You can imagine that the accuracy of all these measurements is very important to the tone of an organ.  The tonal director creates a chart of dimensions for the pipes of an organ including all these various dimensions for every pipe, plus the theoretical length of each pipe, the desired height of the pipe’s foot, etc., etc.  The pipe maker receives the chart and starts cutting metal.  Let’s go back to our two-foot Principal pipe.  Diameter is 45mm.  Speaking length is 2-feet which is about 610mm.  Let’s say the height of the foot is 200mm.  The pipemaker needs three pieces of metal – a rectangle that rolls up to become the resonator, a pie-shaped piece that rolls up into a cone to make the foot, and a circle for the languid.

For the resonator, multiply the diameter by π: 45 x 3.1416 = 141.37mm (this time I’m rounding it to the hundredth) – that’s the circumference of the pipe so it’s the width of the pipemaker’s rectangle.  Cut the rectangle circumference-wide by speaking-length-long: 141.37 x 610.

For the foot, use the same circumference and the height of the foot for the dimensions of the piece of pie: 141.37mm x 200. 

Roll up the rectangle to make a tube that’s 45mm in diameter by 610 long and solder the seam.

Roll up the piece of pie to make a cone that’s 45mm in diameter at the top and 200mm long and solder the seam.

Cut a circle that’s 45mm in diameter and solder it to the top of the cone, then solder the tube to the whole thing.  Now you’re a pipe maker – except I didn’t tell you how to cut the mouth or form the toehole.

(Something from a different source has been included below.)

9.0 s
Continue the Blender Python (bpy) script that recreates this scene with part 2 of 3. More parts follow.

But Professor Lewin’s adage reminds us that no pipemaker is ever going to be able to cut those pieces of metal exactly 141.37mm wide.  That’s the number I got from my calculator after rounding tens-of-thousands of a millimeter down to hundredths.  You have to understand the uncertainty of your measurements to get any work done.

§

As I take the measurements of these thousands of organ pipes, I record them on charts we call scale sheets – one sheet for each rank.  I reflect on how important it is to the success of the organ to get this information accurately.  I’m using a digital caliper – a neat tool with a sliding scale that measures either inside or outside dimensions.  The LED readout gives me the dimensions in whatever form I want – I can choose scales that give inches-to-the-thousandth, inches-to-the-sixty-fourth, or millimeters-to-the-hundredth.  I’m using the millimeter scale, rounding hundredths of a millimeter up to the nearest tenth.  As good as my colleagues are and as accurately as they might work, they’re not going to discern the difference between a mouth that’s 45.63mm wide from one that’s 45.6mm. 

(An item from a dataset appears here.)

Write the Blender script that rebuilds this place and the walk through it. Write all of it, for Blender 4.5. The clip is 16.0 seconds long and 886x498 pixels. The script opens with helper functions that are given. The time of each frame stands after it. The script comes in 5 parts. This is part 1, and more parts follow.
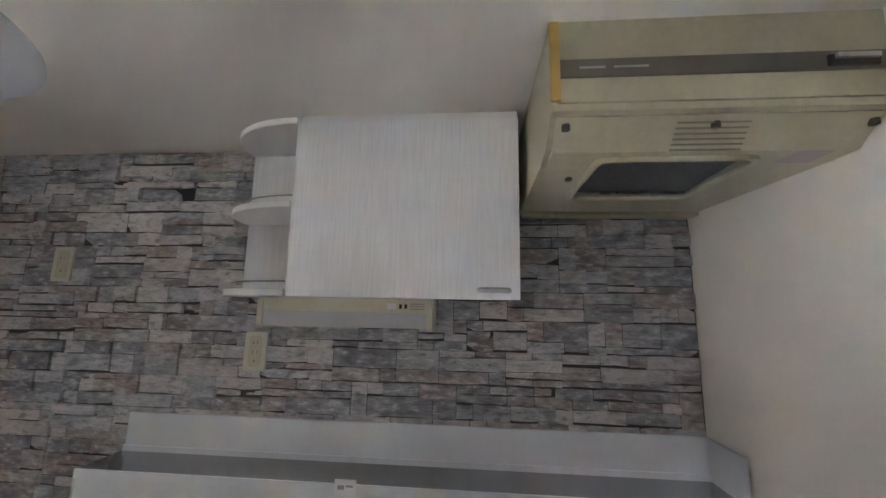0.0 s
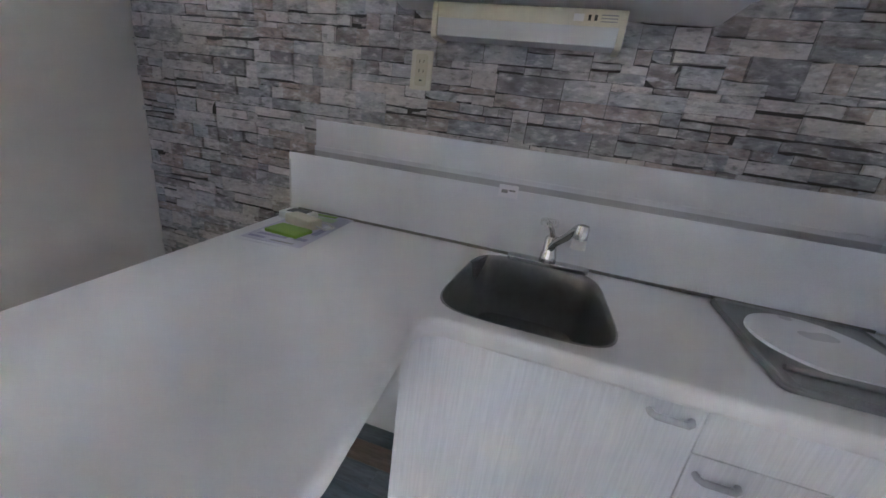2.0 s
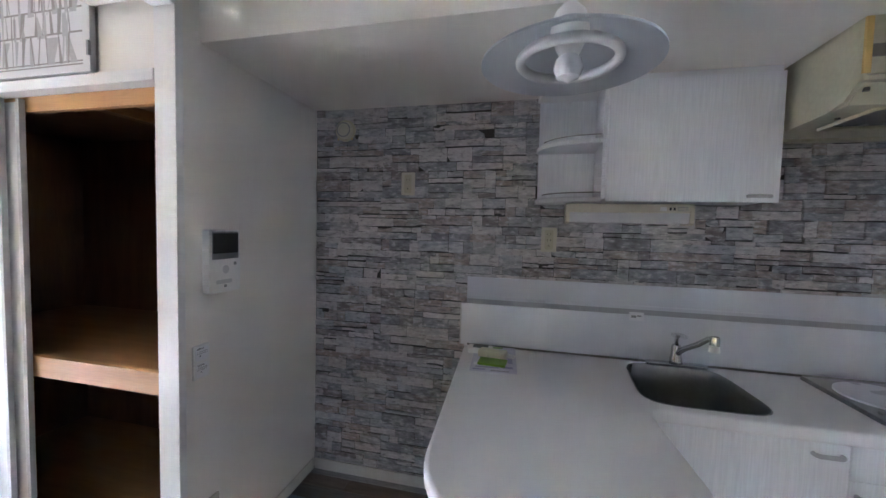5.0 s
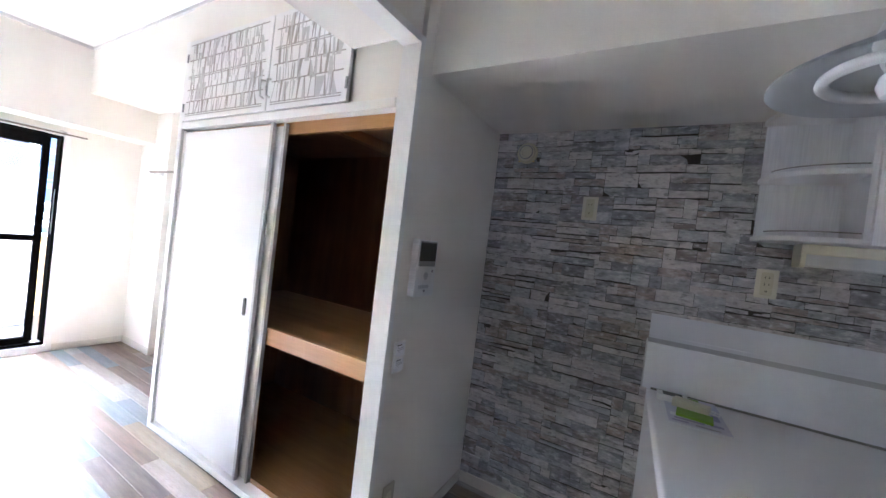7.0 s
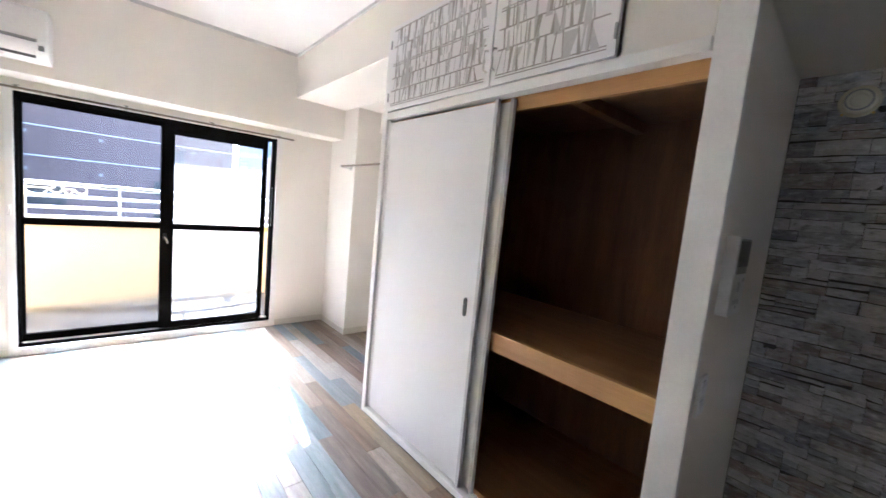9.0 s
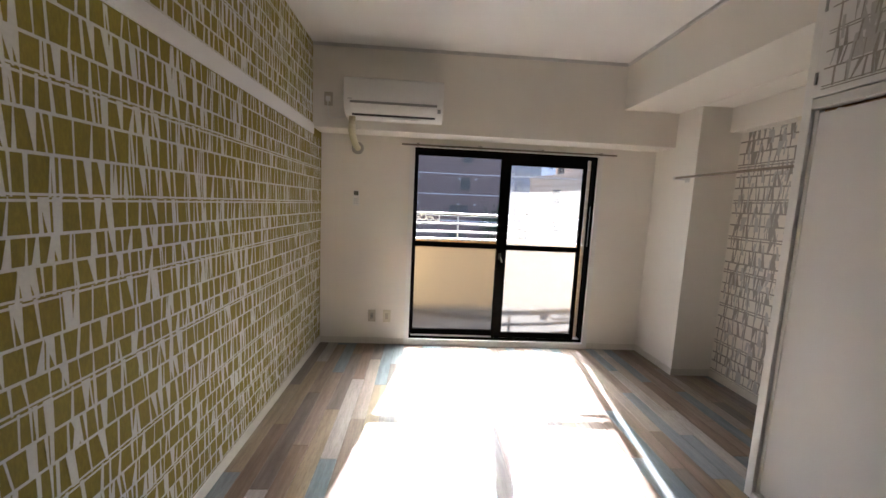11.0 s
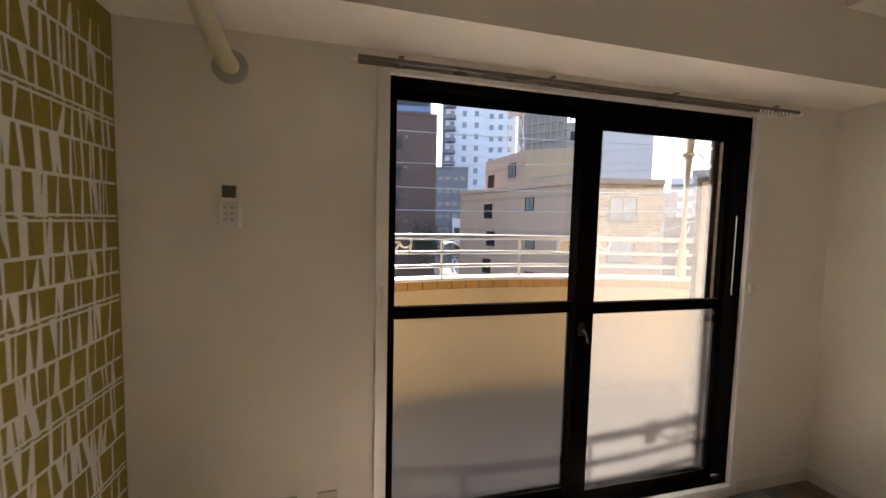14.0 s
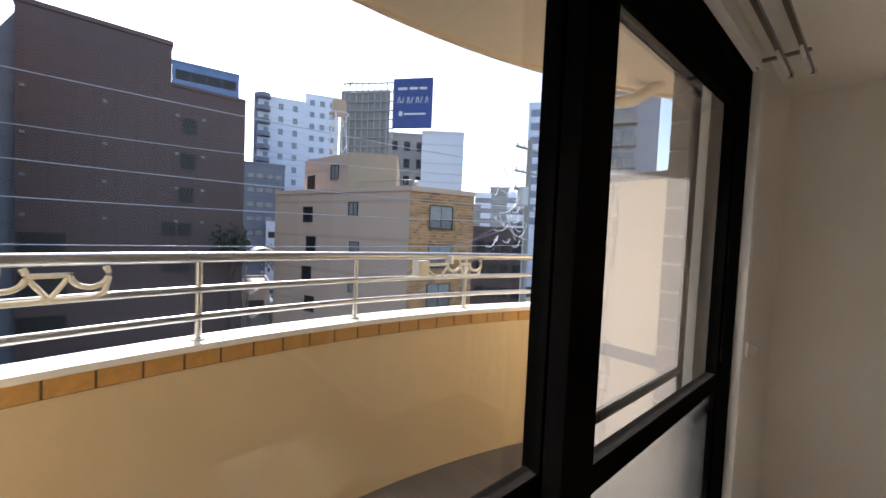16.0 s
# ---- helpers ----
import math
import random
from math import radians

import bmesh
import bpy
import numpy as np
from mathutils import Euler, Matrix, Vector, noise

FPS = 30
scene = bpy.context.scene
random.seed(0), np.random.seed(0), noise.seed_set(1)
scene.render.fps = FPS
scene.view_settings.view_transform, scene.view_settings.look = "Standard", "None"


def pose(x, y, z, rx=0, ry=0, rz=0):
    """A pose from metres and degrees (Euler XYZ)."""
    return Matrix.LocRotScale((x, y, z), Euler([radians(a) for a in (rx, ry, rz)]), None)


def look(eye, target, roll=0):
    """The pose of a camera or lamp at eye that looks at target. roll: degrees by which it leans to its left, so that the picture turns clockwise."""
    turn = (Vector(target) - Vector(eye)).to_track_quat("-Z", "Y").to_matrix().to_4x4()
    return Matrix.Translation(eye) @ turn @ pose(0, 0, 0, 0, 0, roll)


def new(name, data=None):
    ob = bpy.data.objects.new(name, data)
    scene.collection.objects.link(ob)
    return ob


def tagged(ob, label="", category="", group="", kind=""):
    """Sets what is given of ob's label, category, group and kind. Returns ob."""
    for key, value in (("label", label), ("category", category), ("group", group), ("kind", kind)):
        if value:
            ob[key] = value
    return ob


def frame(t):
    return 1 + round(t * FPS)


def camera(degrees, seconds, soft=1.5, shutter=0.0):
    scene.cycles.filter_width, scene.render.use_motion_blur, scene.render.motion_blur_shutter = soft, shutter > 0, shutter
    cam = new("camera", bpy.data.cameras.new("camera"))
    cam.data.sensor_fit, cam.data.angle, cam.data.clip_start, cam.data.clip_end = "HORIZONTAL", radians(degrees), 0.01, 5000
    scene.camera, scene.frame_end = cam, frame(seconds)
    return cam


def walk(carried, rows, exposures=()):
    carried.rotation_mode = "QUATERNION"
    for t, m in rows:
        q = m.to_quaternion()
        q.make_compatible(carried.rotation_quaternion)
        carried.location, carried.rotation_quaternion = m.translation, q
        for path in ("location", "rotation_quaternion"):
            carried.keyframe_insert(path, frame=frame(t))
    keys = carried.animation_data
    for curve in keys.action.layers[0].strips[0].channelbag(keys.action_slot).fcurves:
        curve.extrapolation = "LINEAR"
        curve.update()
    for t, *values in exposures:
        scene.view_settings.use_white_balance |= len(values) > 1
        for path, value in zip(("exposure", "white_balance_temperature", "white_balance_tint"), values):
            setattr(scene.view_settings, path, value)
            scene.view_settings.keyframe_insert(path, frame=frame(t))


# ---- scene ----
cam = camera(99.3, 16.0, shutter=0.12)
PATH = [
    (0, (1.942, -1.19, 1.487), (1.779, 0.777, 1.81), 1.1),
    (0.5, (1.877, -1.201, 1.47), (1.679, 0.774, 1.714), 2.8),
    (1, (1.868, -1.188, 1.399), (1.678, 0.802, 1.362), 3.0),
    (1.5, (1.836, -1.198, 1.321), (1.511, 0.748, 0.992), 5.8),
    (2, (1.744, -1.27, 1.229), (1.252, 0.548, 0.555), 7.3),
    (2.5, (1.652, -1.372, 1.197), (0.993, 0.324, 0.366), 4.5),
    (3, (1.541, -1.46, 1.22), (0.686, 0.093, 0.295), 2.3),
    (3.5, (1.322, -1.513, 1.232), (0.514, 0.088, 0.350), -1.0),
    (4, (1.256, -1.609, 1.287), (0.667, 0.192, 0.649), -0.9),
    (4.2, (1.253, -1.692, 1.328), (0.825, 0.2, 0.838), -0.6),
    (6.3, (0.98, -1.976, 1.404), (0.259, -0.112, 1.453), 7.5),
    (6.5, (0.954, -1.991, 1.393), (0.11, -0.179, 1.41), 6.8),
    (7, (0.893, -2.017, 1.361), (-0.122, -0.294, 1.328), 6.8),
    (7.5, (0.797, -1.989, 1.345), (-0.29, -0.314, 1.24), 6.8),
    (8, (0.616, -1.947, 1.341), (-0.503, -0.295, 1.196), 4.4),
    (8.5, (0.476, -1.969, 1.357), (-0.755, -0.399, 1.217), 5.8),
    (9, (0.302, -2.101, 1.36), (-1.195, -0.792, 1.153), 5.5),
    (9.5, (0.209, -2.24, 1.357), (-1.627, -1.467, 1.177), 1.4),
    (10, (0.158, -2.363, 1.375), (-1.814, -2.103, 1.161), 2.4),
    (10.2, (0.141, -2.404, 1.376), (-1.845, -2.311, 1.158), 2.7),
    (12.3, (-0.973, -2.745, 1.361), (-2.943, -2.522, 1.093), 1.1),
    (12.5, (-1.134, -2.771, 1.352), (-3.102, -2.518, 1.102), 0.6),
    (13, (-1.509, -2.848, 1.369), (-3.481, -2.56, 1.202), 0.4),
    (13.5, (-1.861, -2.835, 1.377), (-3.793, -2.361, 1.175), 2.0),
    (14, (-2.26, -2.795, 1.353), (-4.194, -2.301, 1.217), 1.3),
    (14.5, (-2.634, -2.706, 1.334), (-4.472, -1.929, 1.2), 0.5),
    (15, (-2.959, -2.56, 1.361), (-4.73, -1.633, 1.322), 2.7),
    (15.5, (-3.237, -2.464, 1.37), (-4.979, -1.481, 1.341), 2.8),
    (16, (-3.415, -2.313, 1.377), (-4.928, -1.006, 1.299), 2.5),
]
EXPOSURES = [(0, 4.95, 5350, 12), (1, 5.1, 5150, 12), (2, 5.16, 5050, 13), (3.0, 4.92, 5100, 13), (4.2, 4.88, 5050, 13), (6.5, 4.93, 4900, 12), (8, 4.55, 5100, 12), (9, 4.12, 5250, 12), (10.2, 2.98, 5700, 12),
             (12.3, 2.1, 6650, 18), (13, 1.97, 7000, 18), (14.0, 1.72, 7050, 17), (15.0, 1.45, 6650, 15), (16, 1.25, 6500, 14)]
walk(cam, [(t, look(eye, target, roll)) for t, eye, target, roll in PATH], EXPOSURES)

# ---- world, sun, exposure ----
SUN_ELEVATION = 35.4
SUN_FROM = Vector((-math.cos(radians(SUN_ELEVATION)) * 0.9866, math.cos(radians(SUN_ELEVATION)) * 0.163, math.sin(radians(SUN_ELEVATION))))
world = bpy.data.worlds.new("sky")
scene.world = world
world.use_nodes = True
sky = world.node_tree.nodes.new("ShaderNodeTexSky")
sky.sky_type, sky.sun_disc = "NISHITA", False
sky.sun_elevation = radians(SUN_ELEVATION)
sky.sun_rotation = math.atan2(SUN_FROM.x, SUN_FROM.y)
sky.dust_density = 1.0
sky.air_density = 1.2
world.node_tree.links.new(sky.outputs[0], world.node_tree.nodes["Background"].inputs[0])
world.node_tree.nodes["Background"].inputs[1].default_value = 0.15
sun_data = bpy.data.lights.new("sun", "SUN")
sun_data.energy, sun_data.angle, sun_data.color = 5.0, radians(0.55), (1.0, 0.965, 0.92)
sun = new("sun", sun_data)
sun.matrix_world = look(SUN_FROM * 40, (0, 0, 0))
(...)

And as accurately as I try to take and record these measurements, what I’m measuring is hand made.  I might notice that the mouth of a Principal pipe is 16.6mm high on one end and 16.8mm high on the other.  A difference of .2mm can’t change the sound of the pipe that much – so I’ll record it as 16.7.  I know the uncertainties of my measurements.  I adapt each measurement at least twice (rounding to the nearest tenth and adapting for uneven mouth-height) in order to ensure its accuracy.  Yikes!

§

Earlier I mentioned how people who work with measurements all the time develop a knack for judging them.  I’ve been tuning organs for more than thirty-five years, counting my way up tens of thousands ranks of pipes, listening to and correcting the pitches, all the time registering the length of the pipes subconsciously.  With all that history recorded, if I’m in an organ and my co-worker plays a note, I can reach for the correct pipe by associating the pitch with the length of the pipe.

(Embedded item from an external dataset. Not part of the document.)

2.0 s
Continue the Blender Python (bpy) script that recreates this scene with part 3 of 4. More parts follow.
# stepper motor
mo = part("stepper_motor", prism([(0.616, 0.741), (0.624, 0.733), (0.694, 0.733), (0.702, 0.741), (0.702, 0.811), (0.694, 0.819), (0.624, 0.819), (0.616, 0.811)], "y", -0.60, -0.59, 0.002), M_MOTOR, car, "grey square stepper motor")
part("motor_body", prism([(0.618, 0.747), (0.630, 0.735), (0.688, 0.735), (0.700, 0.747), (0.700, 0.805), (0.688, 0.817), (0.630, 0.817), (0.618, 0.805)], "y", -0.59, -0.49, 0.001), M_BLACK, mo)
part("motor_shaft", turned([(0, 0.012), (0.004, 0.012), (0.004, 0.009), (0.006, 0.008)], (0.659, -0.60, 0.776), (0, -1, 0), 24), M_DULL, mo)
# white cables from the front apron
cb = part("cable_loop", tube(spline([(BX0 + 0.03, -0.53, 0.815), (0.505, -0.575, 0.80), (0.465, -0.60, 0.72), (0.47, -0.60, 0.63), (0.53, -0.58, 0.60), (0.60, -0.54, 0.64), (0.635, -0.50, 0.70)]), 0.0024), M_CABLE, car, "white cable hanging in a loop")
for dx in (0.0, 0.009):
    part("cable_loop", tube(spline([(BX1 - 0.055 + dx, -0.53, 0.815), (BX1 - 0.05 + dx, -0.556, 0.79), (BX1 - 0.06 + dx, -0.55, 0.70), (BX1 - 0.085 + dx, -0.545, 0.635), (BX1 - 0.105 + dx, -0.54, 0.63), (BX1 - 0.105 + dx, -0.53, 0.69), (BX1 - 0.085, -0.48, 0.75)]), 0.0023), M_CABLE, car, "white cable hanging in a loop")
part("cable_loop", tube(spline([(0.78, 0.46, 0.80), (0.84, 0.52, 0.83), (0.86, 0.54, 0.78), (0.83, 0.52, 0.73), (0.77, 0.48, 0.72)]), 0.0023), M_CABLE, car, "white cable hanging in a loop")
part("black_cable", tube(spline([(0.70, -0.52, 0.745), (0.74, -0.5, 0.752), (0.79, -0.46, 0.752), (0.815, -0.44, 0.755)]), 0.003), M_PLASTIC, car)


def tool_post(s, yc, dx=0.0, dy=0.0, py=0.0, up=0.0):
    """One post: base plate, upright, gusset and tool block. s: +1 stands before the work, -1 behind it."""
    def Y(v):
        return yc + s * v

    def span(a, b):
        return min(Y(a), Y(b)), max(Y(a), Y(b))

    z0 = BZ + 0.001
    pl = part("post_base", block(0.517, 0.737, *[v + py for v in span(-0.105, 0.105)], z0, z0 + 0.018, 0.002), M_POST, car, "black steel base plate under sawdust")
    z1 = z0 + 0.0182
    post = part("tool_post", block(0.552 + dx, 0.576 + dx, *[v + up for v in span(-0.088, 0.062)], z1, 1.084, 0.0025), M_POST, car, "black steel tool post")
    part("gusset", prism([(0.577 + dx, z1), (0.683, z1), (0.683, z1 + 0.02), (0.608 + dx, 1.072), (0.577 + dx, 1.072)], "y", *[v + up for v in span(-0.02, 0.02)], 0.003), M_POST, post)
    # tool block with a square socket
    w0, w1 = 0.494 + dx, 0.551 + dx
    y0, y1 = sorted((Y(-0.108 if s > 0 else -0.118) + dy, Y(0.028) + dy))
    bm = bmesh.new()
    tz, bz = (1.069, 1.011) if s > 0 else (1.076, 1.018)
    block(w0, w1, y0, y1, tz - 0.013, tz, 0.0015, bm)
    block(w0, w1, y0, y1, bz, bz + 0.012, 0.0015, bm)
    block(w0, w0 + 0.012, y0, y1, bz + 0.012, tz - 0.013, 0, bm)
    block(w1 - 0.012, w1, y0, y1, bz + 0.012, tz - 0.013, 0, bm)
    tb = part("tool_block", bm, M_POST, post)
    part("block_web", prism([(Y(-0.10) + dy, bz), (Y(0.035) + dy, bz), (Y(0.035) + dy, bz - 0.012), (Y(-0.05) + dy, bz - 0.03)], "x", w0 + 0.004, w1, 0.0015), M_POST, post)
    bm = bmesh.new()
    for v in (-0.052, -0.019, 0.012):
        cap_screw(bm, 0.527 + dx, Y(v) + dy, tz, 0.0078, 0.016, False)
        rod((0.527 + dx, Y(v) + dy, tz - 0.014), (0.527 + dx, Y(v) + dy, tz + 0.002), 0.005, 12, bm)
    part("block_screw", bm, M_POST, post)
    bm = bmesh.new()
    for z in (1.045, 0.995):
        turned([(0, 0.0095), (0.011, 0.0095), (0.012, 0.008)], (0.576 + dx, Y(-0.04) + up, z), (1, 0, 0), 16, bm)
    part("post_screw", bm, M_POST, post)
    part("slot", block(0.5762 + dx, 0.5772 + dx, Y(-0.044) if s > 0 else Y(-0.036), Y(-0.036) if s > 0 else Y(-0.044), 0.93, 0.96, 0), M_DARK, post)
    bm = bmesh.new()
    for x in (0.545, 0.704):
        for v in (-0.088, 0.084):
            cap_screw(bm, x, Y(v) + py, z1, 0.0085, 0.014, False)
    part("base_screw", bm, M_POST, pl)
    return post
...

Π (pi) is a magical number – that Archimedes ever stumbled on that number as the key to calculating the dimensions of a circle is one of the great achievements of the human race.  How can it be possibly be true that πd is the circumference of a circle while πr2 is the area?  Here’s another neat equation.  A perfect cone is one whose diameter is equal to its height.  The volume of a perfect cone is exactly half that of a sphere with the same diameter.  How did we ever figure that one?

There are no craftsmen in any trade who understand π better than the organ-pipemaker.  When you visit a pipe shop you might see a stack of graduated metal rectangles destined to be the resonators of a rank of pipes.  The pipemaker knows π as instinctively as I can tell that the first millimeter on my ruler is too big.  Imagine looking at a tennis ball and guessing its circumference!

§

When you’re buying measuring tools you have to pay attention to accuracy.  Choose an accurate ruler by comparing three or four of them against each other and deciding which one is most accurate.  Choose an accurate level by comparing three or four of them.  You’ll be surprised how often two levels disagree.  Just as mathematics give us the surety of π, so physics gives us the surety of level.  There is only one true level!

I’ve been showing off all morning about how great I am with measurements in theory and practice, so I’ll bust it all up with another story about van windshields.  I left the shop to drive to the lumberyard to pick up a few long boards of clear yellow pine.  They had beautiful rough-cut boards around thirteen-feet long, eight and ten inches wide, and two inches thick.  Each board was pretty heavy and as they were only roughly planed it was easy to get splinters from them.  I put the first one in the car, resting the front end on the dashboard right against the windshield.  Perfect – the door closed fine, let’s get another.  I slid the second one up on the first, right through the windshield.  Good eye!